#### WRITTEN EXERCISE:
With the pictures left out, copy the listing below exactly.

---- DATA LINES

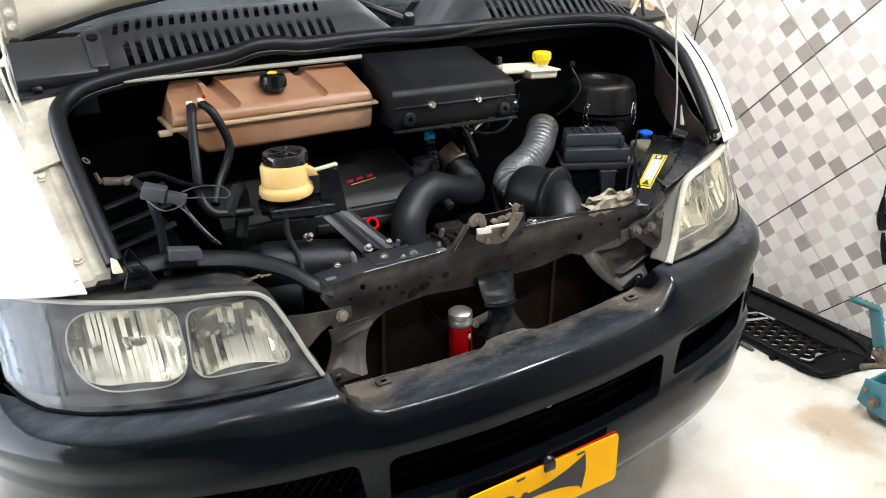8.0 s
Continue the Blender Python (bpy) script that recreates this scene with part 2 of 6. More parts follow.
GOLD = mat("gold_print", (0.5, 0.34, 0.10), 0.4, var=0.05)
BLUE = mat("blue_plastic", (0.008, 0.095, 0.42), 0.4, var=0.05)
CYAN = mat("cyan_plastic", (0.01, 0.34, 0.62), 0.4, var=0.05)
CHROME = mat("bright_metal", (0.80, 0.80, 0.78), 0.18, metal=1.0, var=0.08, scale=60)
ZINC = mat("zinc_plated_steel", (0.46, 0.42, 0.34), 0.34, metal=0.9, var=0.2, scale=60, tint=(0.42, 0.33, 0.20), tscale=30, tamount=0.5)
RUSTY = mat("dirty_latch_metal", (0.12, 0.102, 0.074), 0.5, metal=0.3, var=0.3, scale=60, tint=(0.25, 0.18, 0.12), tscale=24, tamount=0.7)
CAST = mat("dirty_cast_metal", (0.14, 0.115, 0.10), 0.5, metal=0.5, var=0.35, scale=40, bump=0.3, bscale=160)
ALU = mat("dull_aluminium", (0.29, 0.30, 0.31), 0.42, metal=0.8, var=0.2, scale=40)
FIN = mat("radiator_fin", (0.010, 0.0064, 0.0043), 0.6, metal=0.2, var=0.35, scale=18, tint=(0.024, 0.0155, 0.010), tscale=5, tamount=0.8, spec=0.1)
LAMPDARK = mat("smoked_lamp_housing", (0.017, 0.017, 0.019), 0.55, var=0.25, scale=9, spec=0.35, tint=(0.052, 0.048, 0.046), tscale=5, tamount=0.5)
REFLECT = mat("lamp_reflector_chrome", (0.94, 0.90, 0.76), 0.12, metal=1.0, var=0.06, scale=40)
RUSTBOLT = mat("rusty_bolt_head", (0.20, 0.165, 0.13), 0.5, metal=0.35, var=0.3, scale=90)
BENTSTEEL = mat("glossy_bent_black_steel", (0.004, 0.0055, 0.008), 0.30, metal=0.0, var=0.3, scale=40, bump=0.03, bscale=120, tint=(0.042, 0.036, 0.029), tscale=18, tamount=0.6, spec=0.07)
OILYCAST = mat("oily_cast_metal", (0.030, 0.0235, 0.021), 0.38, metal=0.4, var=0.35, scale=40, bump=0.3, bscale=160)
GRILLEM = mat("satin_black_grille_plastic", (0.004, 0.0041, 0.0043), 0.34, var=0.25, scale=30, bump=0.05, bscale=500, spec=0.09)
UNITBOX = mat("dusty_black_unit_cover", (0.0045, 0.0054, 0.0066), 0.46, var=0.2, scale=22, bump=0.1, bscale=700, tint=(0.015, 0.0145, 0.0135), tscale=6, tamount=0.6, spec=0.2)
RUST = mat("cream_paint_with_rust", (0.60, 0.53, 0.40), 0.6, var=0.2, scale=30, bump=0.2, bscale=120, tint=(0.24, 0.11, 0.04), tscale=26, tamount=0.9)
FUSE = mat("dark_grey_fuse_box_plastic", (0.019, 0.022, 0.027), 0.33, var=0.15, scale=30, bump=0.06, bscale=500, spec=0.3)
INNERF = mat("dirty_brown_inner_fender", (0.014, 0.011, 0.009), 0.6, var=0.35, scale=16, tint=(0.080, 0.054, 0.038), tscale=9, tamount=0.7)
AMBER = mat("dirty_fog_glass", (0.07, 0.054, 0.042), 0.22, var=0.08)
TRIMPALE = mat("cream_lamp_trim", (0.50, 0.48, 0.40), 0.45, var=0.12, scale=30, tint=(0.30, 0.25, 0.17), tscale=20, tamount=0.6)
GASKET = mat("yellowed_lamp_trim", (0.30, 0.29, 0.25), 0.4, var=0.10, scale=30)
TYRE = mat("tyre_rubber", (0.085, 0.076, 0.073), 0.75, var=0.2, scale=60, bump=0.2, bscale=300)
STEELWHEEL = mat("grey_steel_rim", (0.30, 0.30, 0.31), 0.45, metal=0.6, var=0.1)
TEAL = mat("teal_enamel", (0.03, 0.19, 0.24), 0.42, var=0.15, scale=20, tint=(0.16, 0.12, 0.09), tscale=12, tamount=0.6)
GROUT = mat("dark_grout", (0.040, 0.035, 0.031), 0.85, var=0.15)
WHITEWALL = mat("white_wall_paint", (0.80, 0.79, 0.77), 0.8, var=0.03, scale=3, bump=0.05, bscale=120)
CEILM = mat("pale_ceiling_paint", (0.62, 0.63, 0.64), 0.85, var=0.03, scale=3)
# The south wall is unseen; its dark colour keeps bumper reflections low.
SOUTHWALL = mat("dark_unseen_wall", (0.06, 0.06, 0.062), 0.8, var=0.05, scale=3)
INSUL = mat("black_hood_insulation", (0.0018, 0.0018, 0.002), 0.9, var=0.3, scale=40, bump=0.3, bscale=150, spec=0.0)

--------

#### RESULT OF THE EXERCISE:
8.0 s
Continue the Blender Python (bpy) script that recreates this scene with part 2 of 6. More parts follow.
GOLD = mat("gold_print", (0.5, 0.34, 0.10), 0.4, var=0.05)
BLUE = mat("blue_plastic", (0.008, 0.095, 0.42), 0.4, var=0.05)
CYAN = mat("cyan_plastic", (0.01, 0.34, 0.62), 0.4, var=0.05)
CHROME = mat("bright_metal", (0.80, 0.80, 0.78), 0.18, metal=1.0, var=0.08, scale=60)
ZINC = mat("zinc_plated_steel", (0.46, 0.42, 0.34), 0.34, metal=0.9, var=0.2, scale=60, tint=(0.42, 0.33, 0.20), tscale=30, tamount=0.5)
RUSTY = mat("dirty_latch_metal", (0.12, 0.102, 0.074), 0.5, metal=0.3, var=0.3, scale=60, tint=(0.25, 0.18, 0.12), tscale=24, tamount=0.7)
CAST = mat("dirty_cast_metal", (0.14, 0.115, 0.10), 0.5, metal=0.5, var=0.35, scale=40, bump=0.3, bscale=160)
ALU = mat("dull_aluminium", (0.29, 0.30, 0.31), 0.42, metal=0.8, var=0.2, scale=40)
FIN = mat("radiator_fin", (0.010, 0.0064, 0.0043), 0.6, metal=0.2, var=0.35, scale=18, tint=(0.024, 0.0155, 0.010), tscale=5, tamount=0.8, spec=0.1)
LAMPDARK = mat("smoked_lamp_housing", (0.017, 0.017, 0.019), 0.55, var=0.25, scale=9, spec=0.35, tint=(0.052, 0.048, 0.046), tscale=5, tamount=0.5)
REFLECT = mat("lamp_reflector_chrome", (0.94, 0.90, 0.76), 0.12, metal=1.0, var=0.06, scale=40)
RUSTBOLT = mat("rusty_bolt_head", (0.20, 0.165, 0.13), 0.5, metal=0.35, var=0.3, scale=90)
BENTSTEEL = mat("glossy_bent_black_steel", (0.004, 0.0055, 0.008), 0.30, metal=0.0, var=0.3, scale=40, bump=0.03, bscale=120, tint=(0.042, 0.036, 0.029), tscale=18, tamount=0.6, spec=0.07)
OILYCAST = mat("oily_cast_metal", (0.030, 0.0235, 0.021), 0.38, metal=0.4, var=0.35, scale=40, bump=0.3, bscale=160)
GRILLEM = mat("satin_black_grille_plastic", (0.004, 0.0041, 0.0043), 0.34, var=0.25, scale=30, bump=0.05, bscale=500, spec=0.09)
UNITBOX = mat("dusty_black_unit_cover", (0.0045, 0.0054, 0.0066), 0.46, var=0.2, scale=22, bump=0.1, bscale=700, tint=(0.015, 0.0145, 0.0135), tscale=6, tamount=0.6, spec=0.2)
RUST = mat("cream_paint_with_rust", (0.60, 0.53, 0.40), 0.6, var=0.2, scale=30, bump=0.2, bscale=120, tint=(0.24, 0.11, 0.04), tscale=26, tamount=0.9)
FUSE = mat("dark_grey_fuse_box_plastic", (0.019, 0.022, 0.027), 0.33, var=0.15, scale=30, bump=0.06, bscale=500, spec=0.3)
INNERF = mat("dirty_brown_inner_fender", (0.014, 0.011, 0.009), 0.6, var=0.35, scale=16, tint=(0.080, 0.054, 0.038), tscale=9, tamount=0.7)
AMBER = mat("dirty_fog_glass", (0.07, 0.054, 0.042), 0.22, var=0.08)
TRIMPALE = mat("cream_lamp_trim", (0.50, 0.48, 0.40), 0.45, var=0.12, scale=30, tint=(0.30, 0.25, 0.17), tscale=20, tamount=0.6)
GASKET = mat("yellowed_lamp_trim", (0.30, 0.29, 0.25), 0.4, var=0.10, scale=30)
TYRE = mat("tyre_rubber", (0.085, 0.076, 0.073), 0.75, var=0.2, scale=60, bump=0.2, bscale=300)
STEELWHEEL = mat("grey_steel_rim", (0.30, 0.30, 0.31), 0.45, metal=0.6, var=0.1)
TEAL = mat("teal_enamel", (0.03, 0.19, 0.24), 0.42, var=0.15, scale=20, tint=(0.16, 0.12, 0.09), tscale=12, tamount=0.6)
GROUT = mat("dark_grout", (0.040, 0.035, 0.031), 0.85, var=0.15)
WHITEWALL = mat("white_wall_paint", (0.80, 0.79, 0.77), 0.8, var=0.03, scale=3, bump=0.05, bscale=120)
CEILM = mat("pale_ceiling_paint", (0.62, 0.63, 0.64), 0.85, var=0.03, scale=3)
# The south wall is unseen; its dark colour keeps bumper reflections low.
SOUTHWALL = mat("dark_unseen_wall", (0.06, 0.06, 0.062), 0.8, var=0.05, scale=3)
INSUL = mat("black_hood_insulation", (0.0018, 0.0018, 0.002), 0.9, var=0.3, scale=40, bump=0.3, bscale=150, spec=0.0)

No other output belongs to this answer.